MONEYVAL found Malta’s AML/CFT implementation to be spotty, especially in terms of investigations and enforcement. After an unimpressive 2019 follow-up visit, MONEYVAL gave the country a year to clean house or be placed under even greater monitoring measures.
Malta’s investigations into Pilatus Bank and Satabank were attempts to signal to all that the government could flex its muscles. Gaining bank accounts as well as licences would be an uphill battle. Tendon told BeInCrypto that reputational risk could well have taken its toll in this matter.
Physical events in Malta also had a bearing on the course of the would-be crypto haven. PM Muscat was linked substantially with the now infamous “Panama Papers” leaks by murdered journalist Daphne Anne Vella. Muscat, who had won a second term in the July 2017 general election, was forced out of office due to the ensuing scandal. He resigned effective Jan. 13, 2020.
The new government of PM Robert Abela is progressively moving Malta’s stance away from the previous emphasis on crypto-focused companies and toward a more nuanced return to Tendon’s original idea. The government introduced a regulatory sandbox for fintech companies in July 2020.
A full 70 per cent of the companies, which flocked to Malta at the beginning of the crypto haven phase, failed to file for full licensing. Malta is not begging them to return, and the new government gained attention by reporting to media that anchor Binance was not Malta-licensed in financial services terms.
Onward to 2021
Maltese regulators have been busy in fall 2020. At the end of October, VAIOT, a developer of AI-powered digital services, successfully registered its white paper with MFSA and thus became the first project regulated under the VFAA.

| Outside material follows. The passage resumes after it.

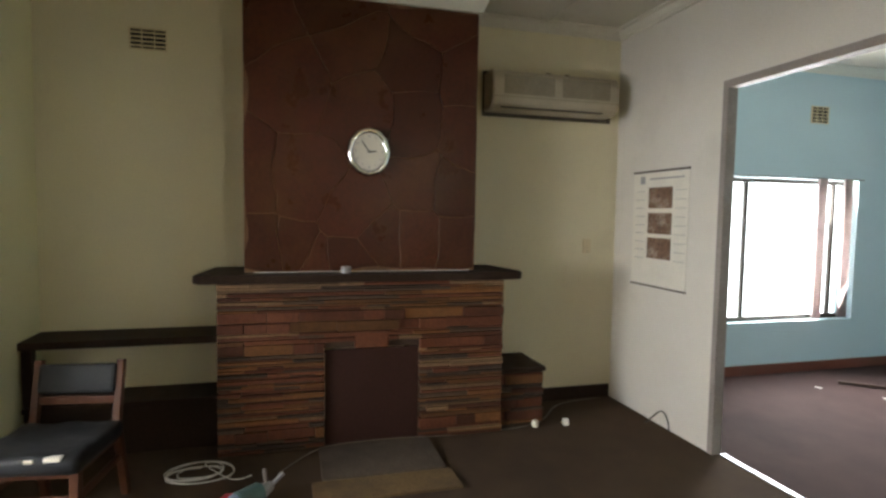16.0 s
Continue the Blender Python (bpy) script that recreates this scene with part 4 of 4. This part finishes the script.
# ---- air conditioner, vents, poster ----
ac = group("air_conditioner", pose(4.937, 6.955, 2.382, 0, 0, -90) @ Matrix.Diagonal((0.965, 1, 0.93, 1)))
bm = bmesh.new()
prof = [(-0.001, 0.0), (-0.15, 0.0), (-0.20, 0.035), (-0.225, 0.09), (-0.225, 0.24), (-0.20, 0.30), (-0.15, 0.325), (-0.001, 0.325)]
e0 = [bm.verts.new((-0.56, y, z)) for y, z in prof]
e1 = [bm.verts.new((0.56, y, z)) for y, z in prof]
for i in range(len(prof)):
    j = (i + 1) % len(prof)
    bm.faces.new((e0[i], e0[j], e1[j], e1[i]))
bm.faces.new(e0)
bm.faces.new(e1[::-1])
bmesh.ops.recalc_face_normals(bm, faces=bm.faces)
bmesh.ops.bevel(bm, geom=[e for e in bm.edges], offset=0.010, segments=2, affect="EDGES")
part("body", bm, "ac_body", ac)
for x0, x1 in ((-0.47, -0.035), (0.035, 0.47)):
    boxes("intake_grille", [((x0, -0.2285, 0.125 + 0.0115 * k), (x1, -0.2250, 0.131 + 0.0115 * k)) for k in range(13)] + [((x0, -0.2265, 0.12), (x1, -0.2248, 0.275))], "ac_grille", 0, ac)
boxes("outlet_flap", [((-0.48, -0.205, 0.012), (0.42, -0.165, 0.022))], "soot", 0.003, ac)
boxes("seam", [((-0.555, -0.2270, 0.095), (0.555, -0.2248, 0.100))], "ac_grille", 0, ac)
box("drain_cap", (0.38, -0.19, -0.012), (0.50, -0.09, 0.001), "ac_body", 0.004, ac)
# Dark sheet behind the body that shows past its edges.
box("ac_dark_backplate", (-0.572, -0.006, -0.03), (0.615, -0.0005, 0.35), "soot", 0.002, ac)
for x in (-0.05, 0.12):
    box("lid_clip", (x - 0.02, -0.14, 0.325), (x + 0.02, -0.10, 0.335), "soot", 0.003, ac)
tagged(ac, "aged cream split air conditioner with a dark outline on the wall", "air conditioner")


def air_vent(name, at, w, h, rows, m, label):
    v = group(name, at)
    boxes("frame", [((-w / 2, -0.012, -h / 2), (-w / 2 + 0.01, -0.001, h / 2)), ((w / 2 - 0.01, -0.012, -h / 2), (w / 2, -0.001, h / 2)), ((-w / 2, -0.012, h / 2 - 0.01), (w / 2, -0.001, h / 2)), ((-w / 2, -0.012, -h / 2), (w / 2, -0.001, -h / 2 + 0.01))], m, 0.001, v)
    boxes("slats", [((-w / 2 + 0.01, -0.013, -h / 2 + h * (k + 1) / (rows + 1) - 0.006), (w / 2 - 0.01, -0.003, -h / 2 + h * (k + 1) / (rows + 1) + 0.004)) for k in range(rows)], m, 0.001, v)
    for k in (2, 5):
        box("rib", (-w / 2 + w * (k + 1) / 9 - 0.003, -0.011, -h / 2 + 0.01), (-w / 2 + w * (k + 1) / 9 + 0.003, -0.003, h / 2 - 0.01), m, 0, v)
    box("dark_opening", (-w / 2 + 0.009, -0.0028, -h / 2 + 0.009), (w / 2 - 0.009, -0.001, h / 2 - 0.009), "plastic_black", 0, v)
    return tagged(v, label, "air vent")


air_vent("air_vent", pose(4.937, 9.895, 2.715, 0, 0, -90), 0.235, 0.145, 4, "plastic_aged", "small barred air vent high on the green wall")
air_vent("air_vent", pose(5.20, 3.80, 2.63, 0, 0, -90), 0.22, 0.17, 4, "plastic_aged", "cream air vent high on the blue wall")

poster = group("wall_calendar", pose(4.345, 6.275, 1.04, 0, 0, 180))
box("sheet", (-0.325, -0.004, 0.0), (0.325, -0.001, 0.885), "old_paper", 0, poster)
box("hanger", (-0.33, -0.008, 0.875), (0.33, -0.001, 0.892), "steel_dark", 0.002, poster)
box("hanger", (-0.33, -0.007, -0.008), (0.33, -0.001, 0.006), "steel_dark", 0.002, poster)
for z in (0.60, 0.405, 0.215):
    box("picture", (-0.13, -0.0052, z), (0.15, -0.0041, z + 0.16), "print_brown", 0, poster)
boxes("printed_lines", [((-0.29, -0.0050, 0.21 + 0.065 * k), (-0.17, -0.0041, 0.214 + 0.065 * k)) for k in range(9)] + [((0.18, -0.0050, 0.21 + 0.065 * k), (0.30, -0.0041, 0.214 + 0.065 * k)) for k in range(9)] + [((-0.12, -0.0050, 0.82), (0.27, -0.0041, 0.832))], "print_grey", 0, poster)["kind"] = "stuff"
box("emblem", (-0.24, -0.0052, 0.79), (-0.18, -0.0041, 0.85), "print_grey", 0.0005, poster)
tagged(poster, "large paper calendar with three brown pictures on the white wall", "calendar")

# opening to the blue room
tagged(boxes("door_3_frame", [((3.695, 6.207, 0.001), (3.74, 6.283, 2.455)), ((0.15, 6.207, 2.405), (3.695, 6.283, 2.455))], "frame_grey", 0.004), kind="structure", category="door frame")
tagged(box("trim_threshold", (0.16, 6.185, 0.001), (3.684, 6.225, 0.008), "aluminium", 0.003), "bright metal floor strip in the opening", "threshold", kind="structure")

# blue room window dressing
def drape(name, y0, y1, label):
    bm = bmesh.new()
    n = 40
    rows = []
    for z in (0.56, 1.27, 1.99):
        rows.append([bm.verts.new((5.19 + 0.022 * math.sin(i * 1.1) - 0.03, y0 + (y1 - y0) * i / n, z)) for i in range(n + 1)])
    for r0, r1 in zip(rows, rows[1:]):
        for i in range(n):
            bm.faces.new((r0[i], r0[i + 1], r1[i + 1], r1[i]))
    ob = part(name, bm, "curtain", smooth=True)
    ob.modifiers.new("thick", "SOLIDIFY").thickness = 0.002
    return tagged(ob, label, "curtain")


drape("curtain", 3.70, 3.80, "thin pinkish curtain drawn aside in the blue room")
drape("curtain", 3.36, 3.46, "narrow pinkish curtain at the window edge")
tagged(tube("curtain_wire", [(5.16, 3.2, 1.99), (5.16, 4.0, 1.985), (5.16, 4.9, 1.99)], 0.004, "steel_dark"), "thin curtain wire over the blue room window", "wire")
tagged(beam("dark_stick", (4.45, 3.55, 0.02), (4.75, 3.9, 0.02), 0.03, 0.025, "timber_dark"), "dark stick lying on the blue room carpet", "stick")

# floor litter by the fireplace
pump = group("drill_machine", pose(3.72, 9.18, 0, 0, 0, -50))
cylinder("motor", (-0.09, 0, 0.062), (0.06, 0, 0.062), 0.058, "pump_green", pump, bevel=0.008)
cylinder("end_cap", (-0.115, 0, 0.062), (-0.09, 0, 0.062), 0.05, "cap_blue", pump, 0.056, bevel=0.004)
cylinder("gear_head", (0.06, 0, 0.062), (0.13, 0, 0.075), 0.042, "tin", pump, 0.026)
cylinder("side_grip", (0.10, 0.0, 0.075), (0.14, 0.07, 0.14), 0.012, "steel_dark", pump)
cylinder("spout", (0.12, 0, 0.07), (0.19, -0.03, 0.13), 0.012, "tin", pump)
box("base", (-0.07, -0.04, 0.001), (0.05, 0.04, 0.012), "steel_dark", 0.003, pump)
tagged(pump, "small green electric motor with metal fittings on the carpet", "motor unit")
tagged(crumple("red_rag", pose(3.83, 9.30, 0.0), (0.05, 0.04, 0.025), "plastic_red", 17, detail=2), "small red scrap beside the electric motor", "litter")
rnd = random.Random(9)
pts = []
for i in range(46):
    a0 = i * 0.70
    wob = 1 + 0.28 * math.sin(i * 0.23) + rnd.uniform(-0.08, 0.08)
    pts.append((4.16 + 0.11 * wob * math.cos(a0) + 0.03 * math.sin(i * 0.15), 9.50 + 0.17 * wob * math.sin(a0), 0.006 + 0.0008 * i + 0.012 * max(0, math.sin(i * 0.9))))
pts += [(4.10, 9.36, 0.02), (4.02, 9.28, 0.008), (4.10, 9.20, 0.006)]
tagged(tube("white_cable", pts, 0.0034, "cable_white"), "white cable loosely coiled on the carpet by the fireplace", "cable")
pts = [(4.08, 9.05, 0.006), (4.26, 8.92, 0.006), (4.385, 8.80, 0.026), (4.392, 8.5, 0.027), (4.395, 8.2, 0.027), (4.392, 7.95, 0.008), (4.40, 7.6, 0.006), (4.44, 7.12, 0.006), (4.75, 6.95, 0.006), (4.88, 6.75, 0.006), (4.90, 6.4, 0.006)]
tagged(tube("skirting_cable", pts, 0.004, "cable_grey"), "thin grey cable trailing along the fireplace foot", "cable")
for k, (x, y) in enumerate(((4.42, 7.22), (4.40, 6.98))):
    g = group("white_plug", pose(x, y, 0.0, 0, 0, 30 + 60 * k))
    box("body", (-0.02, -0.018, 0.001), (0.02, 0.018, 0.05), "plastic_white", 0.006, g)
    boxes("pins", [((0.02, -0.010, 0.02), (0.036, -0.006, 0.026)), ((0.02, 0.006, 0.02), (0.036, 0.010, 0.026))], "brass", 0, g)
    tagged(g, "white plastic plug lying on the carpet", "plug", "plugs on the carpet")
tagged(tube("wall_wire", [(4.1, 6.30, 0.005), (4.12, 6.30, 0.12), (4.2, 6.31, 0.16), (4.25, 6.33, 0.06), (4.3, 6.36, 0.006)], 0.005, "cable_dark"), "thin dark wire looping from the wall", "cable")
tagged(tube("bunched_cable", [(3.85, 11.05, 0.008), (3.75, 11.02, 0.03), (3.62, 11.0, 0.012), (3.7, 10.95, 0.03), (3.9, 10.93, 0.008)], 0.010, "cable_dark"), "dark cord bunched behind the pillar", "cord")

# ---- pieces of floors and walls ----
tile_me = None
for i in range(12):
    for j in range(7):
        x, y = -3.0 + 0.302 * i, 10.505 + 0.302 * j
        if x > 0.55:
            continue
        if tile_me is None:
            bm = bmesh.new()
            add_box(bm, (0.003, 0.003, 0), (0.299, 0.299, 0.009), 0.002)
            tile_me = mesh_of("floor_tile", bm, "tile")
        ob = new("floor_tile", tile_me)
        ob.matrix_basis = pose(x, y, -0.0065 + rnd.uniform(0, 0.001))
        ob.parent = floor_kitchen

stone_meshes = {}


def stone(kind, ln, h):
    key = (kind, round(ln, 2), round(h, 3))
    if key not in stone_meshes:
        bm = bmesh.new()
        add_box(bm, (-0.045, -key[1] / 2, -key[2] / 2), (0.0, key[1] / 2, key[2] / 2), min(0.006, key[2] * 0.25))
        for v in bm.verts:
            v.co.x += 0.006 * noise.noise(v.co * 17 + Vector((len(stone_meshes), 0, 0)))
            v.co.z += 0.002 * noise.noise(v.co * 13 + Vector((0, len(stone_meshes), 0)))
        stone_meshes[key] = mesh_of("ledge_stone", bm, kind)
    return stone_meshes[key]


rnd = random.Random(77)
count = 0


def stack(face_x, y0, y1, z0, z1, hole=None):
    """Courses of thin stones on a face across x."""
    global count
    z = z0
    while z < z1 - 0.008:
        h = min(rnd.choice((0.013, 0.015, 0.016, 0.018, 0.02, 0.024, 0.03, 0.07)), z1 - z)
        y = y0
        tall = h > 0.03
        while y < y1 - 0.01:
            ln = min(rnd.choice((0.14, 0.2, 0.3, 0.42) if tall else (0.16, 0.26, 0.4, 0.6)), y1 - y)
            if y1 - (y + ln) < 0.05:
                ln = y1 - y
            spans = [(y, y + ln)]
            if hole and z + h > hole[2] and z < hole[3]:
                spans = [(a, b) for a, b in ((y, min(y + ln, hole[0])), (max(y, hole[1]), y + ln)) if b - a > 0.02]
            for a, b in spans:
                kind = rnd.choices(("ledge_rust", "ledge_ochre", "ledge_grey", "ledge_pale"), (6, 2, 0, 0) if tall else (4, 3, 4, 2))[0]
                ob = new("ledge_stone", stone(kind, b - a - 0.003, h - 0.004))
                ob.matrix_basis = pose(face_x + rnd.uniform(-0.016, 0.016), (a + b) / 2, z + h / 2)
                ob.parent = fire
                count += 1
            y += ln
        z += h


stack(4.445, 7.50, 9.425, 0.004, 1.113, (8.115, 8.755, 0.0, 0.66))
stack(4.53, 7.13, 7.495, 0.004, 0.398)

On Nov. 24, Crypto.com gained both a Financial Institution License and a Class 3 Virtual Financial Assets License.
Despite the twists and turns of Malta’s journey, the essential, blockchain regulatory structure remains for the government to build upon. As Tendon told BeInCrypto: “The MDIA act and the ITAS act are still two ground-breaking laws that would serve as the basis for a ‘blockchain’-focused agenda.”